Many articles are available to guide you further on the basics of reinforcement learning. You can read overviews of reinforcement learning, learn the basics, jump into its math and algorithms, review research papers, or discover real-world applications.
Getting into more details or experiments will require selecting a programming language, choosing a framework, picking tools, and configuring a cloud environment. I confess that this is an undertaking, so I went looking for opportunities to learn without getting my hands too dirty.
Here’s what I found:
1. Combine work and play with AWS DeepRacer
AWS introduced DeepRacer in November 2018 as the “fastest way to get rolling with machine learning.” In December 2020, they had more than 10,000 competitors and a grand prize that included US$10,000 of AWS promotional credits.
Don’t let the competition scare you away, because DeepRacer is a superb learning tool. Your objective is to train the racer to navigate autonomously around a selected racetrack.
When you sign up for DeepRacer, you get access to a simulator where you can select a track, code a reward function, and adjust tuning parameters. There is a default reward function with tuning parameters to start training your racer and evaluating its performance. From there, you’re off to the races to improve your models and tune the algorithms.
You have more than 20 tracks to choose from and can select from simple time trials to head-to-head racing. You can also purchase a physical DeepRacer, load it with your algorithms, and design tracks to run competitive races.
It didn’t take me long to figure out ways to improve the provided reward function. The basic function scores how far the DeepRacer is from the center of the track, with the highest scores when the racer is on the centerline. I improved the algorithm by factoring in the racer’s steering angles, giving it a higher reward when it was steering toward the centreline.
I felt pretty good that with only my second model and 10 minutes of training, my DeepRacer made it around 26 per cent of the track. Of course, my simple model doesn’t work when you factor in obstacles and other racers. You can go it alone to improve your DeepRacer’s performance, or you can learn from others’ code libraries and racing experiences.
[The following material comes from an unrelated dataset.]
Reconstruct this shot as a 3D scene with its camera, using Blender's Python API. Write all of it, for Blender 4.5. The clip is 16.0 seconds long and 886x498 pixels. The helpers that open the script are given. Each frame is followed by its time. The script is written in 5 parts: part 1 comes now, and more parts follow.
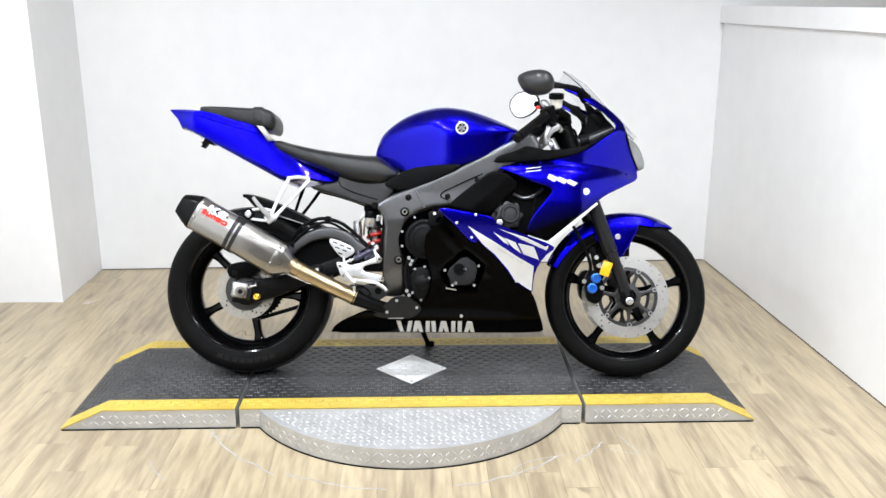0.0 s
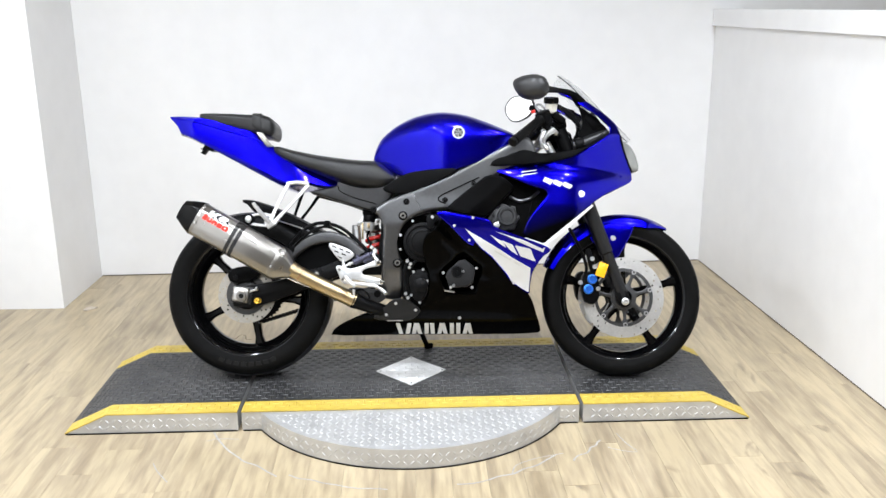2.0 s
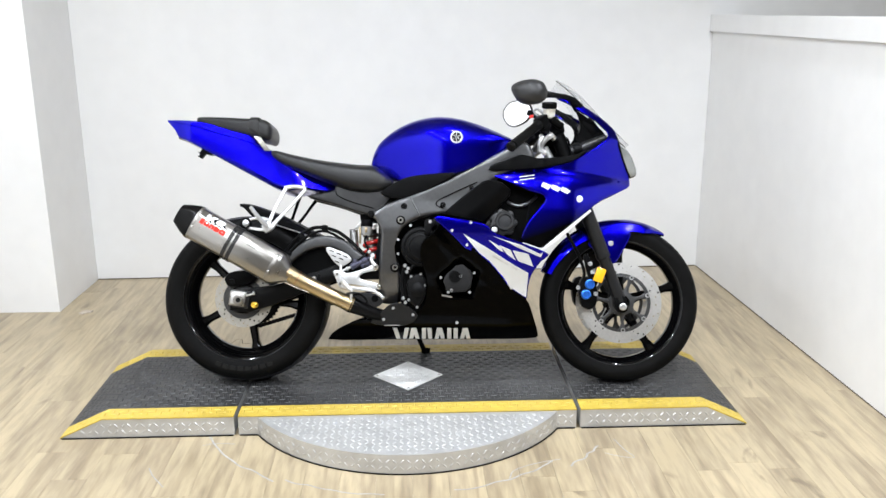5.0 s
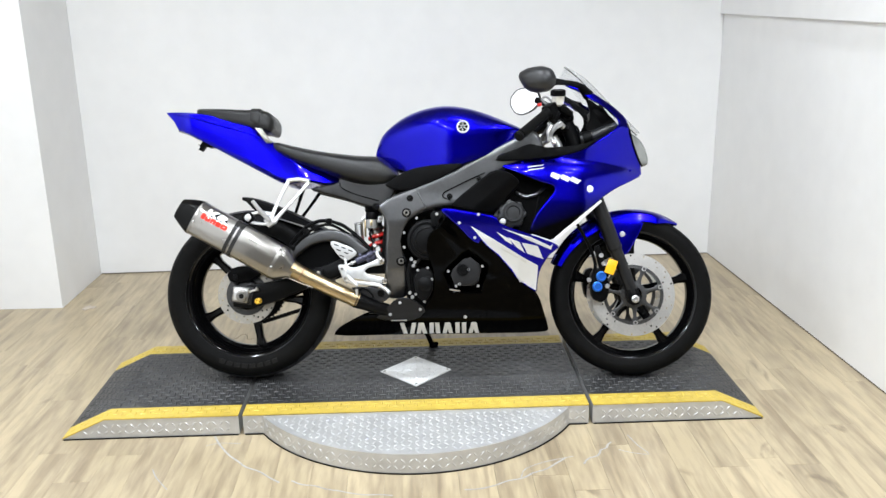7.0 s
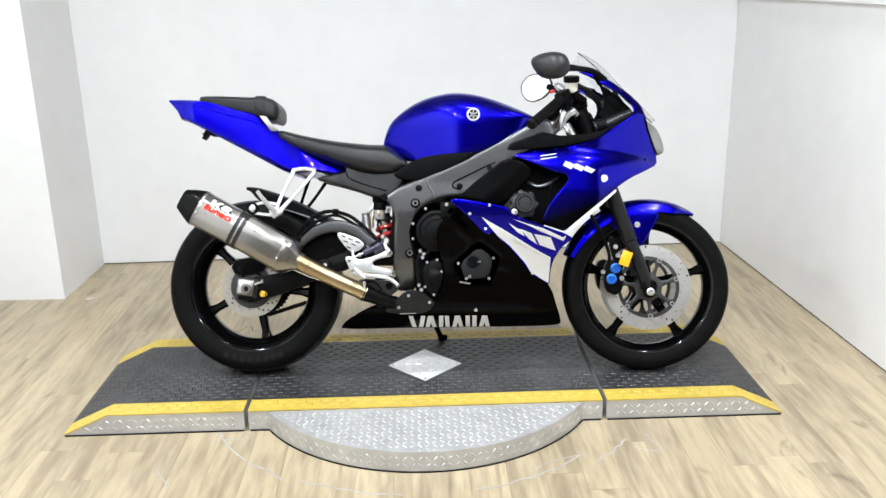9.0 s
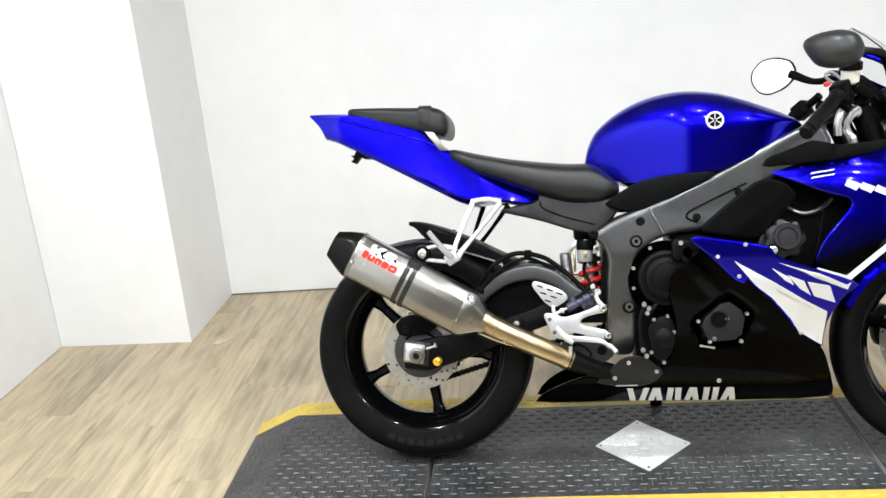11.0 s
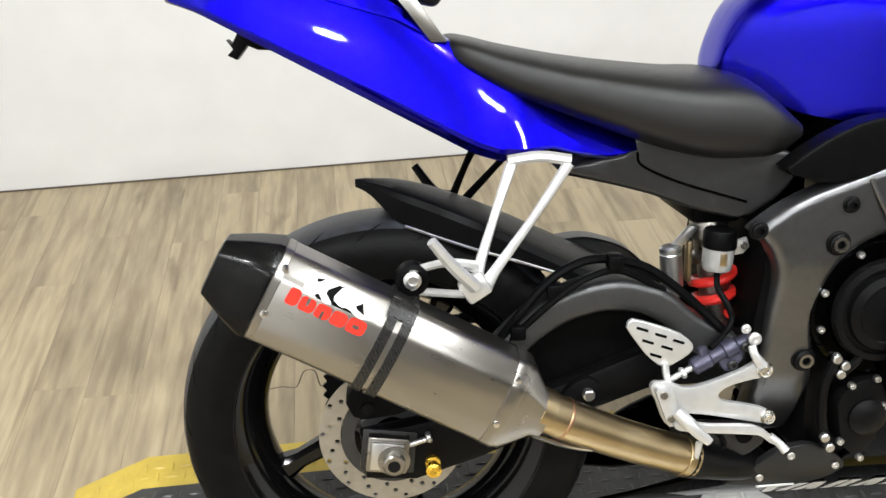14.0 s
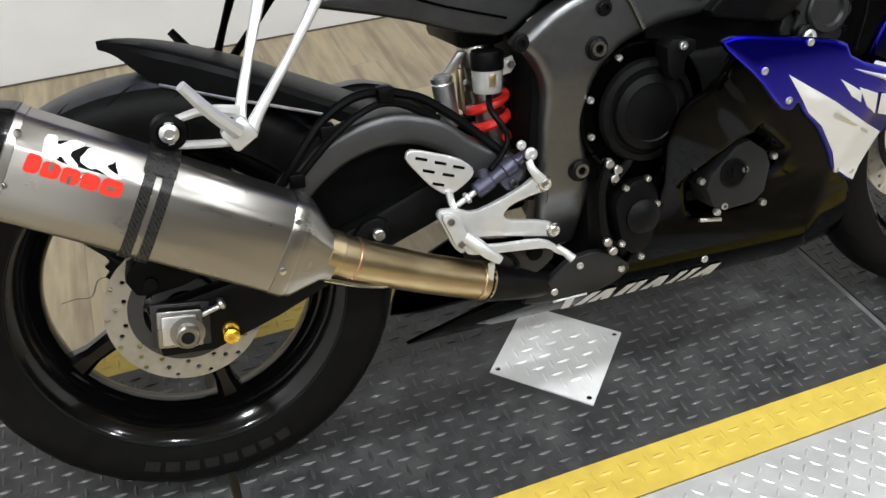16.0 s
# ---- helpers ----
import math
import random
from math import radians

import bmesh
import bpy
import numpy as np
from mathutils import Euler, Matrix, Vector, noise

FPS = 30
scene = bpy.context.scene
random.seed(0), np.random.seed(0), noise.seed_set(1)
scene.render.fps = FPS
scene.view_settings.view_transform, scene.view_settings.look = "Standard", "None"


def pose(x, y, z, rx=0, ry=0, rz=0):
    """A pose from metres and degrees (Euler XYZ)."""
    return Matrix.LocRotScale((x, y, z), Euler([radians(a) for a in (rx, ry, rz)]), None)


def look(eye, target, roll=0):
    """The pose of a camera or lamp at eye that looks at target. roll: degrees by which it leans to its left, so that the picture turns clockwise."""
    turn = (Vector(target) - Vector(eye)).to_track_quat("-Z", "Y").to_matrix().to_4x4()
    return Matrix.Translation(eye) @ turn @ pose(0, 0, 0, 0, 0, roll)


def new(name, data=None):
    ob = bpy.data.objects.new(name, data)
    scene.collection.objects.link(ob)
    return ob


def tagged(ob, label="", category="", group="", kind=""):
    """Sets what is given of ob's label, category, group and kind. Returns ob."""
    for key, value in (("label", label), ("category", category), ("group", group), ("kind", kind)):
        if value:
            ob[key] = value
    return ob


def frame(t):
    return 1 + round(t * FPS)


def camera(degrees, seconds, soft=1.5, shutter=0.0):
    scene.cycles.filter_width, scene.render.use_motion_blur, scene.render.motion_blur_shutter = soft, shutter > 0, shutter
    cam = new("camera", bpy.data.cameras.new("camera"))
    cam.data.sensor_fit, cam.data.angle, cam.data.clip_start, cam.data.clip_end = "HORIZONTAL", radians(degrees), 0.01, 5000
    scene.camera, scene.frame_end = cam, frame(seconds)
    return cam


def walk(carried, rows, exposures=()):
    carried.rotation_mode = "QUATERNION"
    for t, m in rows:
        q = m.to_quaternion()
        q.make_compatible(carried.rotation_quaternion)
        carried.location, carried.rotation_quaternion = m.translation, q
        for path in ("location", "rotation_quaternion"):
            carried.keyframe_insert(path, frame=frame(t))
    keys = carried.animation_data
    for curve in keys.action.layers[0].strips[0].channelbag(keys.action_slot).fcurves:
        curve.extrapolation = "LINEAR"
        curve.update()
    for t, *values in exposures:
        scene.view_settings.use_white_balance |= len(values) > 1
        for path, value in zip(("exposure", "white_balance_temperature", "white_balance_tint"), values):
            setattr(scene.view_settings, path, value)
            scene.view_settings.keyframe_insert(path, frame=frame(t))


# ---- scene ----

2. Be inspired by recent accomplishments
It isn’t difficult to find real-world examples of business, academic, and government organisations experimenting and succeeding with reinforcement learning. Consider these recent headlines:
- A robot that plays curling, a sport where opponents alternate sliding stones across the ice onto a target to score points. You can watch this robot use a mix of strategy, computer vision, and motor skills to compete against the South Korean “Garlic Girls” curling team.
- Researchers at Binghamton University are applying reinforcement learning to advanced grid-forming photovoltaic inverter control technologies. They hope to develop ways to support higher amounts of solar power on the electric grid reliably.
- Learn from AI academic experts about how “reinforcement learning is the first computational theory of intelligence.” You can also review these top machine learning white papers released in 2020.
- The U.S. Army uses reinforcement learning to get vehicles in different parts of a battle area to work together.
- A grocery store recommendation engine is one use case of Microsoft Personalizer, a personalisation and recommendation engine that uses reinforcement learning.
3. Experiment with code examples
Before embarking on your reinforcement learning journey, you might want to check out coding examples or books, especially when applied to familiar problems. The following options are worth reviewing:
- Reinforcement learning is solving the Rubik’s Cube and using Deep Q-Learning to play Atari Breakout.
- This reinforcement learning code repository has examples from the book Reinforcement Learning: An Introduction. Other repos worth reviewing are Hands-on Reinforcement Learning with Python and Deep Reinforcement Learning Course with TensorFlow and PyTorch.
- These repos are curated: Awesome-rl, RLCode, Keras-rl, Udacity, and RL with TensorFlow.
Given how hard it is to teach and learn by example, reinforcement learning and other unsupervised learning techniques are areas of growth and opportunity. Even if you are a couple of steps behind in grasping machine learning techniques, understanding reinforcement learning is a chance to develop expertise while academics, industry, and government evolve the science and algorithms.